What Does Your Facebook 'Look Back' Video Really Say About You?

10 years of Facebook - our world has gotten a little smaller. We're the Facebook generation and are more connected than ever before and it's a wonderful platform to showcase an often carefully constructed image of our lives. But the important stuff, the real stuff is still taking place outside the confines of Facebook.

The Facebook 'Look Back' video brings on an uneasy sense of having your life flash before your eyes.

[PHOTO/Sara Firth]

I'm laughing so hard I can't breathe. My friend and I are hunched over her iPhone and have just watched her Facebook 'Look Back' video.

Facebook have done this to celebrate their 10 year anniversary.

The reason my friend thinks watching her video is a good idea is because moments before we watched a video posted on another friends page and it had looked so romantic and happy and had been filled with lovely moments.

So she clicks on the link....

Up flashes the first teeny tiny picture of her from 2007 when she joined and she's pulling a weird face.

The next image is an old drunken photo that we'd doctored during our University days so it carried the campaign slogan 'Alcohol: Know your Limits' emblazoned across the top.

Naturally since getting real jobs all evidence of these types of nights have long since been deleted (or so we thought).

The remainder of the 62 second video is a montage of glasses of wine, bizarre status updates and one gorgeous photo braggingly captioned 'View from my office' which was lovely except 'I was fired two weeks later' she cries.

Then it finishes.

That is how I end up with tears running down my face, trying to catch my breath.

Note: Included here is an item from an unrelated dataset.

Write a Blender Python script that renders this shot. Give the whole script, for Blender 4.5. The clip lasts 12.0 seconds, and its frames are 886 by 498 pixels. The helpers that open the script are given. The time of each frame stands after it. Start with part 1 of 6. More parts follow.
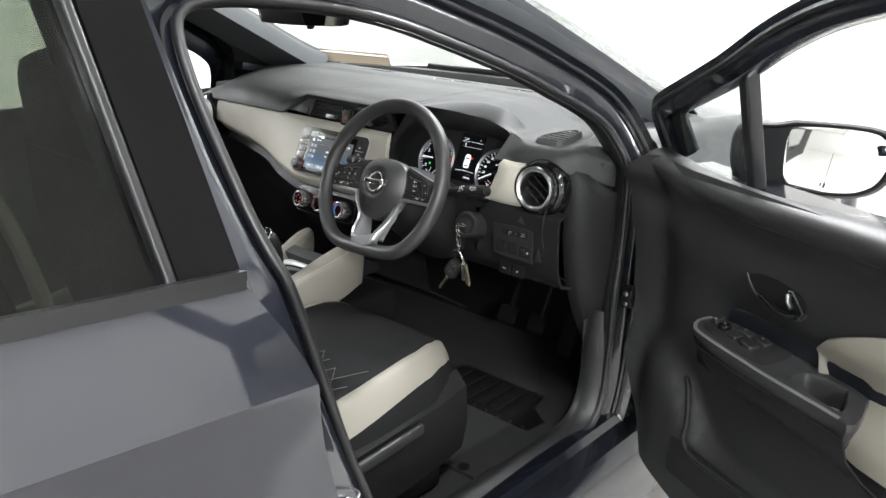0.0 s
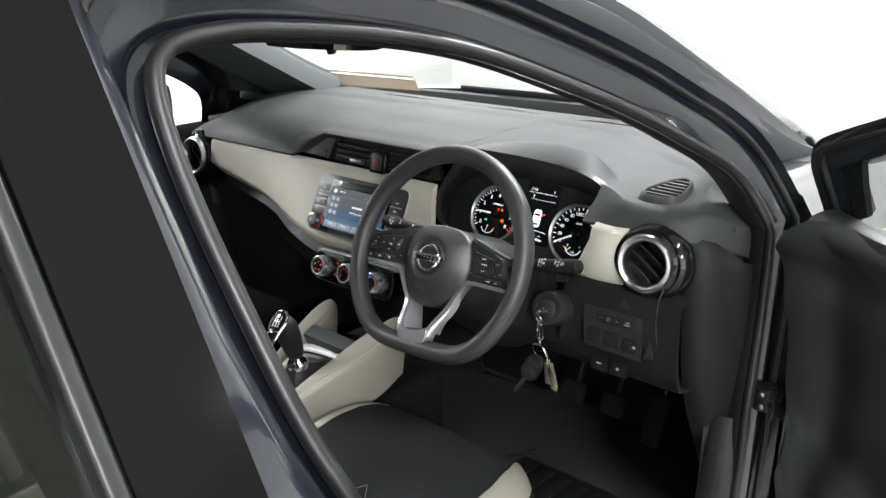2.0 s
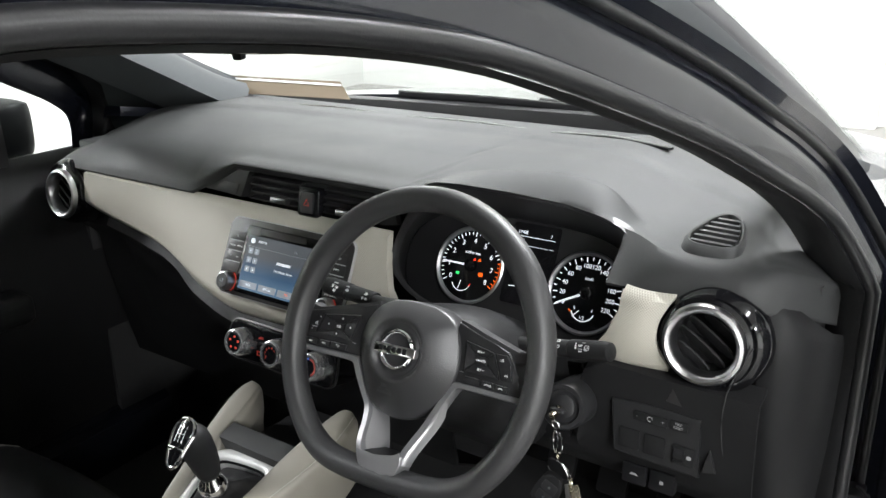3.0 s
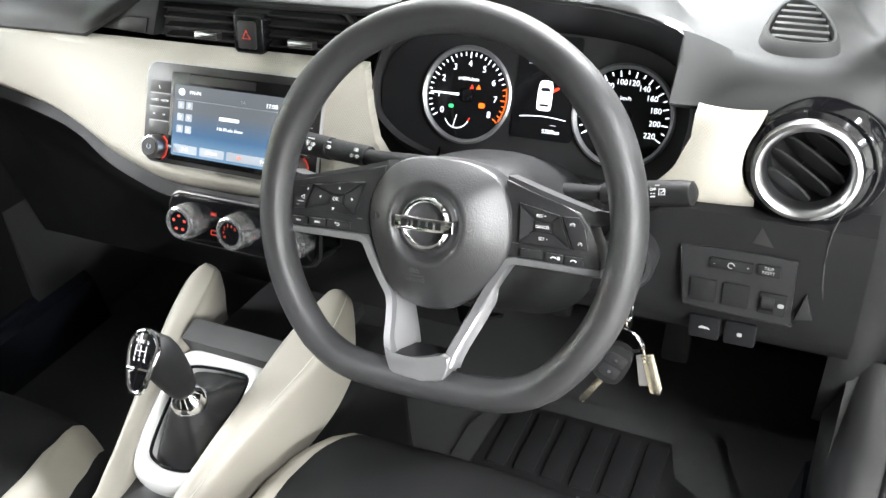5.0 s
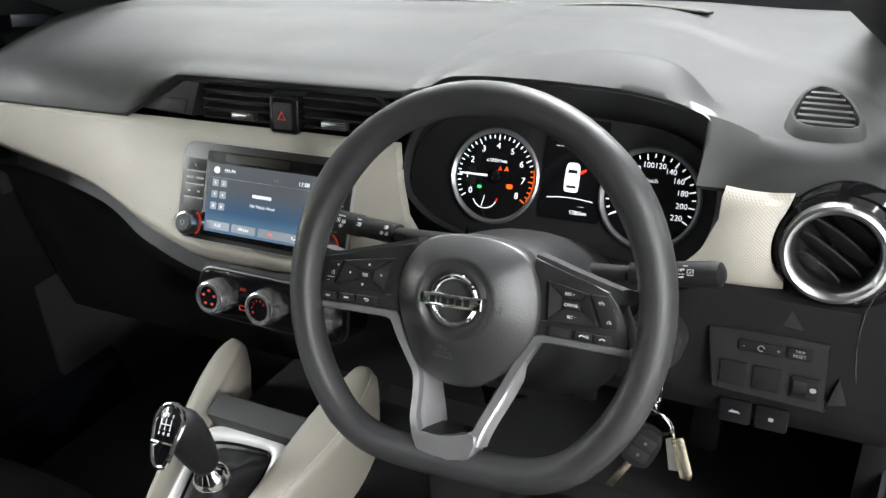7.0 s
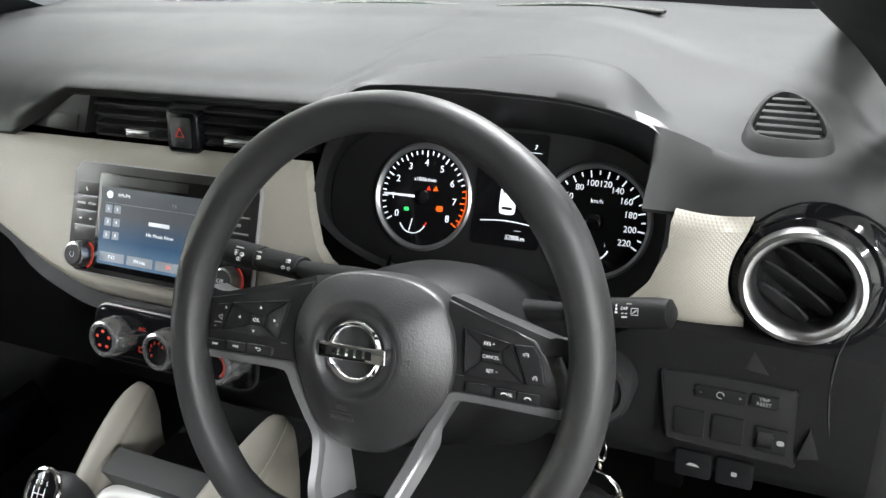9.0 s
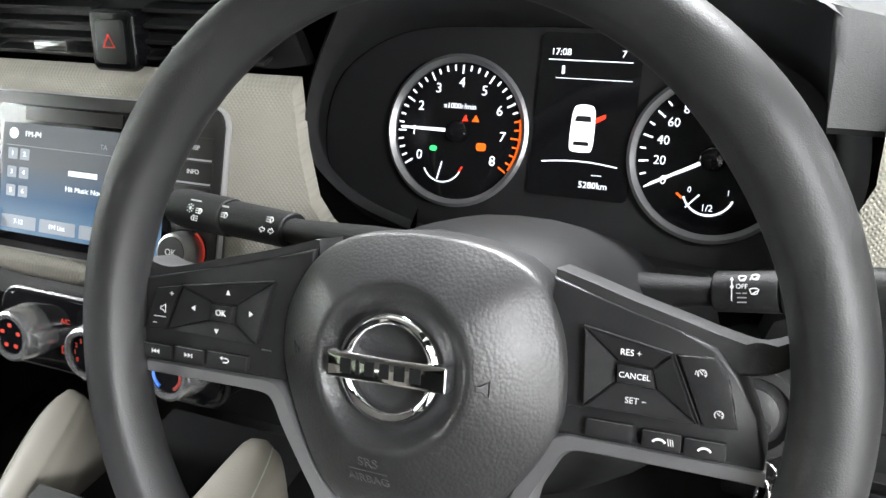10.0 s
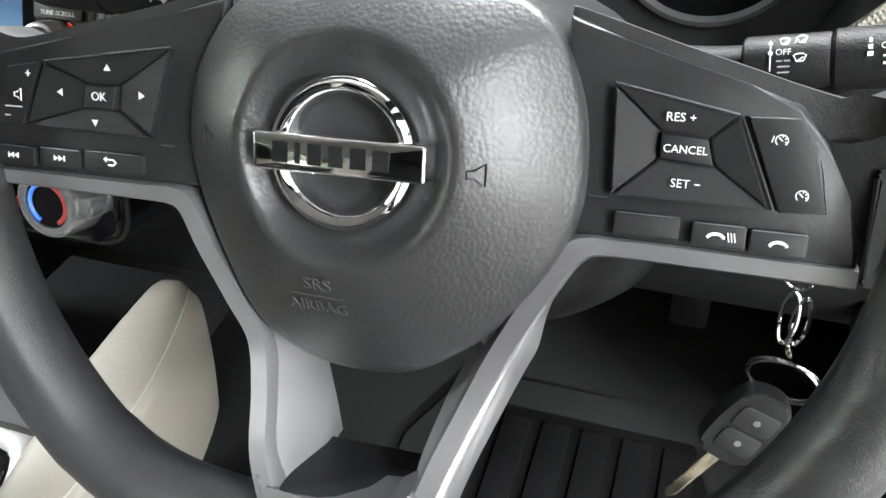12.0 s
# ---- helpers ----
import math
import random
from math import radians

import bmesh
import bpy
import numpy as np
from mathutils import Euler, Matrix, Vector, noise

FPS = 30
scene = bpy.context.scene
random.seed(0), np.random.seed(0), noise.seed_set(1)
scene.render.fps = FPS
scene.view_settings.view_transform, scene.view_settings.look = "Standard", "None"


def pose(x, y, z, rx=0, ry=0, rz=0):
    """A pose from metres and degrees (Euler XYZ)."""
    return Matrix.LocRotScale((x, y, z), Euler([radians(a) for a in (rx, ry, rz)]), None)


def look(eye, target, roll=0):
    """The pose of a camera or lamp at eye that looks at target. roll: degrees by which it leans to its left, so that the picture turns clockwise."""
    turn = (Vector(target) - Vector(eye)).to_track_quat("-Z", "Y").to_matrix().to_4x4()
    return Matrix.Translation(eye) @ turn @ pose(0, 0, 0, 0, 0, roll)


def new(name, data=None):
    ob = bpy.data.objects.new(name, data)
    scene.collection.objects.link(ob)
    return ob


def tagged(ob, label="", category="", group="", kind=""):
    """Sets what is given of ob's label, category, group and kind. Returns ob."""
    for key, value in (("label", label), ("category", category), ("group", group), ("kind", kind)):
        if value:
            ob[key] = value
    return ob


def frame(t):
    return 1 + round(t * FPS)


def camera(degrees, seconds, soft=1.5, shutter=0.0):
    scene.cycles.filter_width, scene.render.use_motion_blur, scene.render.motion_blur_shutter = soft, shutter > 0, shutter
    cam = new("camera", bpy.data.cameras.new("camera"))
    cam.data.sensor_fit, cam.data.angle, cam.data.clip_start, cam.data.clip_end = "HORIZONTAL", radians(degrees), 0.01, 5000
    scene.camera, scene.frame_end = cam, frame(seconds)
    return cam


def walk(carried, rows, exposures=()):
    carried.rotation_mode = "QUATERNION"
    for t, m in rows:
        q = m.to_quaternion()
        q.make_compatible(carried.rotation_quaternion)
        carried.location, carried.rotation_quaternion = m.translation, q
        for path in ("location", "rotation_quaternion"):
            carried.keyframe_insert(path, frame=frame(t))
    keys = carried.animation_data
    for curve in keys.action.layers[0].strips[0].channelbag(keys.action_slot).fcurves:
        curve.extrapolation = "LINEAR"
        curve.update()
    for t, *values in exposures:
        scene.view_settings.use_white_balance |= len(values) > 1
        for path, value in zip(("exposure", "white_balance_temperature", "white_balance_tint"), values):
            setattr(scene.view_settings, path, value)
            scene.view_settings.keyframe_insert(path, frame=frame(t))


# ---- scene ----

'It's alright for you, it wasn't your life that just flashed before your eyes' she says accusingly.

The mournful look on her face and her obvious distress is enough to calm me to a hiccupy giggle and remind her that she had in fact (Facebook 'Look Back' aside) in that same period of time, qualified as a lawyer and gone on to climb the ranks of immigration law. Yes there were mistakes along the way. Firings and failed relationships and way too many glasses of wine but she'd also achieved a lot.

That's not enough to placate her fully so naturally I do what any good friend would and stand in solidarity. We watch my video.

I don't fare much better - my montage is like the ghost of relationships past.

Now I'm the one who needs the pep talk.

[PHOTO/Sara Firth]

The thing is social media has and will continue to change our world in weird and wonderful ways.

But it is not our world.

Some of you have got married, some have had babies, some of you are travelling the world, or have got your dream job, some are just clinging on for dear life hoping to survive the ride.

But I bet during all these pivotal 'life event' moments the best thing about them won't have been the fancy wedding photograph, the picture perfect family snap you've shared, the profile picture of you on a beach in Thailand looking way more laid back than those who love you know you'll ever be.

Life's messier than that. It's often the imperfect bits that matter most. It's smiles and glances and laughter.

It's the conversations that could never be condensed into 140 character witticisms.

Sometimes it's the painful bits too. The tears and heartbreak, moments most of us would never dream of sharing in a status update.

It's the hilarious look on my friends face as she views her (quite frankly brutal) Look Back video.

10 years of Facebook - our world has gotten a little smaller. We're the Facebook generation and are more connected than ever before and it's a wonderful platform to showcase an often carefully constructed image of our lives.

But the important stuff, the real stuff is still taking place outside the confines of Facebook.

When I 'looked back' I realised the best moments, real life, is the bits that happen in between.